Il faut justement combattre cette perte d’intérêt envers la politique, en faisant plus de politique ! Les gens votent moins non pas parce qu’ils ne s’intéressent pas à la politique, ils votent moins car ils ne voient aucun candidat pour les représenter. Comment représenter la diversité de nos compatriotes, si tous les candidats disent à peu près la même chose, avec à peu près la même profession de foi, avec uniquement les sujets « de terrain » qui sont les mêmes pour tous ? En tout cas c’est souvent le cas pour les Français de l’étranger. Même la gauche, qui traditionnellement est pour l’augmentation des impôts afin de pouvoir financer l’assistanat, a des positions différentes chez les Français de l’étranger. La gauche veut également la suppression, par exemple, de la CSG-CRDS sur les revenus locatifs des Français de l’étranger. Il y donc très peu de désaccords politiques sur les sujets des Français de l’étranger, sauf peut-être plus récemment, où j’ai pu voir des élus conseillers des Français de l’étranger militer contre la réforme des retraites.

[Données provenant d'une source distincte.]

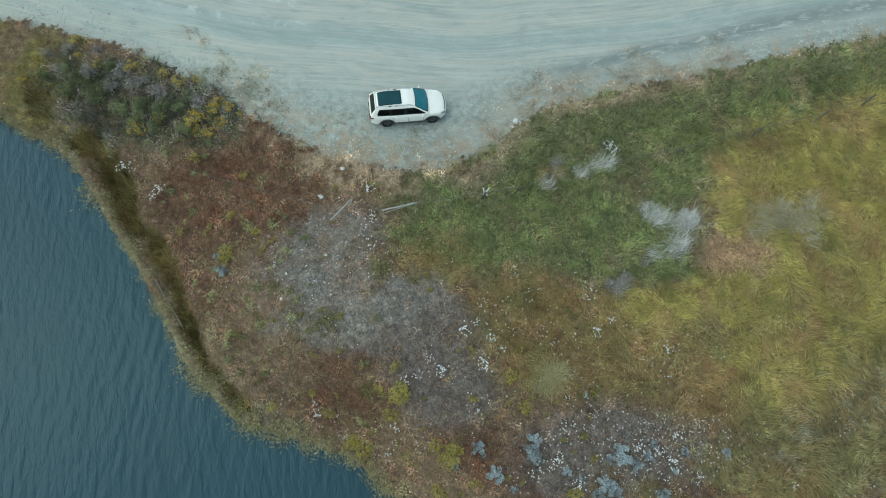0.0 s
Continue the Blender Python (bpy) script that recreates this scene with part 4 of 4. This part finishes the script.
    for _ in range(150):
        x, y = rng.uniform(-16, 9), rng.uniform(-26, -3)
        lake, land, shore, _z = [float(v[0]) for v in sampled(np.array([x]), np.array([y]))]
        if lake < -1.2 and shore > 0.8 and vnoise(np.array([x]), np.array([y]), 2.6, 7)[0] > 0.45 and not (0.5 < x and y > -15):
            spots.append((x, y, rng.uniform(0.5, 1.0)))
    plant_all(small, spots, "yellow weeds", rng, (0.7, 1.3))
    blue = [shrub("sagebrush", "silvery blue-grey sagebrush on stony ground", 160 + k, 0.62, 0.62, 1500, 0.055, [(0.34, 0.39, 0.41), (0.46, 0.51, 0.53), (0.24, 0.28, 0.30)], 40, 0.05, [(0.62, 0.66, 0.65)], lobes=14, fat=(0.16, 0.30)) for k in range(3)]
    plant_all(blue, [(7.3, -24.6, 1.1), (7.0, -24.0, 0.7), (9.0, -22.2, 1.1), (9.4, -22.7, 0.8), (8.7, -21.8, 0.7), (4.1, -20.6, 1.0), (4.0, -21.1, 0.9), (4.2, -21.7, 0.7), (1.6, -22.0, 0.9), (1.0, -20.6, 0.7), (10.5, -24.3, 0.9), (7.5, -23.5, 1.1), (10.3, -22.5, 0.5), (7.9, -23.9, 0.8), (19.5, -28.6, 1.0), (18.2, -29.6, 1.0), (18.9, -29.1, 0.9), (3.3, -24.2, 0.8),
                     (9.3, -25.4, 0.8), (12.4, -22.6, 0.6), (11.7, -23.4, 0.5), (-12.6, -8.1, 0.7), (-12.9, -7.3, 0.6), (5.6, -22.5, 0.5), (6.4, -22.9, 0.5), (14.7, -23.0, 0.6), (7.6, -18.7, 0.3), (8.2, -22.3, 0.5), (10.9, -21.9, 0.4), (6.0, -24.9, 0.5), (2.6, -22.9, 0.5), (-0.3, -21.3, 0.5)], "sagebrush", rng)
    herb = [shrub("green_herb", "small pale green leafy herb in the heath", 190 + k, 0.27, 0.22, 110, 0.075, [(0.28, 0.29, 0.14), (0.24, 0.25, 0.11), (0.36, 0.36, 0.21), (0.35, 0.31, 0.14)], stems=5, lobes=6) for k in range(3)]
    spots = []
    while len(spots) < 120:
        x, y = rng.uniform(-17, 8), rng.uniform(-25, 2)
        lake, land, shore, _z = [float(v[0]) for v in sampled(np.array([x]), np.array([y]))]
        bank = shore < 5.5 and shore > 0.6
        if lake < -1.0 and (bank or x < -7) and vnoise(np.array([x]), np.array([y]), 2.1, 12)[0] > 0.5:
            spots.append((x, y, rng.uniform(0.5, 1.3)))
    plant_all(herb, spots, "green herbs", rng, (0.7, 1.3))
    dark = [shrub("green_bush", "dark green bush in the thicket", 170 + k, 0.75, 0.65, 800, 0.085, [(0.115, 0.14, 0.072), (0.155, 0.18, 0.088), (0.20, 0.21, 0.11)]) for k in range(3)]
    plant_all(dark, [(-14.3, 1.6, 1.0), (-15.7, 2.9, 1.1), (-17.0, 3.6, 1.1), (-18.6, 3.9, 1.1), (-20.2, 4.9, 1.1), (-20.9, 5.7, 1.0), (-14.7, 3.0, 1.0), (-16.2, 1.9, 0.8), (-19.5, 5.3, 1.0), (-17.6, 2.7, 0.8), (-22.4, 6.0, 0.9), (-23.6, 6.9, 0.9), (-22.0, 7.3, 0.8), (-21.4, 6.4, 1.0), (-18.8, 6.4, 0.8), (-13.0, 0.2, 0.6),
                     (-9.9, 15.3, 0.5), (-8.3, 16.2, 0.5), (1.5, 8.9, 0.18)], "dark green bushes", rng)
    grey = [shrub("bare_twig_bush", "leafless purple-grey twiggy bush", 180 + k, 0.75, 0.55, 220, 0.06, [(0.30, 0.28, 0.28), (0.38, 0.36, 0.35), (0.21, 0.18, 0.16)], stems=90, bark=LILAC_M, thin=0.6) for k in range(3)]
    plant_all(grey, [(-15.7, 4.1, 1.1), (-17.3, 5.0, 1.1), (-19.0, 5.4, 1.1), (-13.2, 2.9, 0.9), (-11.5, 2.0, 0.6), (-20.4, 6.6, 1.0), (-22.6, 7.2, 0.9), (-18.0, 5.9, 1.0), (-16.5, 5.2, 0.8), (-21.6, 8.2, 0.9), (-23.2, 8.3, 0.8), (-19.6, 7.6, 0.8), (11.2, -12.7, 1.2), (11.9, -12.3, 0.8), (10.6, -12.6, 0.8), (9.0, -4.3, 0.8), (13.2, -11.6, 0.7)],
              "bare bushes", rng)


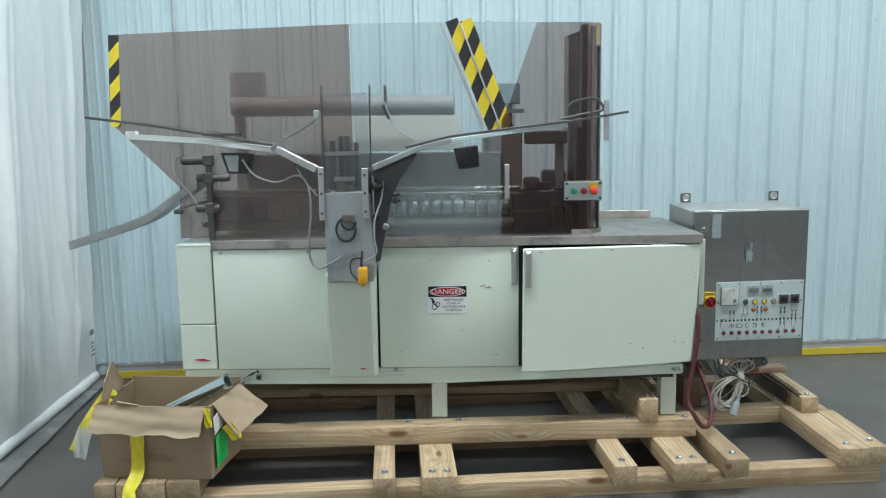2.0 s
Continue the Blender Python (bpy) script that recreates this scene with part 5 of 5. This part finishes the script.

Je pense donc que les candidats et élus locaux doivent mettre les sujets politiques sur la table et inciter leurs compatriotes à débattre, à s’intéresser à la vie démocratique. Beaucoup de nos compatriotes se méfient et ont une mauvaise image des politiques ; ce n’est pas en se revendiquant « apolitiques » qu’on va leur donner envie de s’intéresser.

Enfin, la situation catastrophique de la France nous oblige à en parler, à mettre les bons sujets sur la table. Certes les petits problèmes administratifs personnels de chacun doivent être traités dans la mesure du possible, et les élus doivent être prêts à le faire, mais il y a aussi l’intérêt supérieur de la nation à prendre en compte. En tant que patriotes, nous nous devons de servir la France depuis l’étranger ; il n’y a donc pas de « vote apolitique » raisonnable ; chaque électeur devrait faire son choix à partir de différentes professions de foi clairement politiques.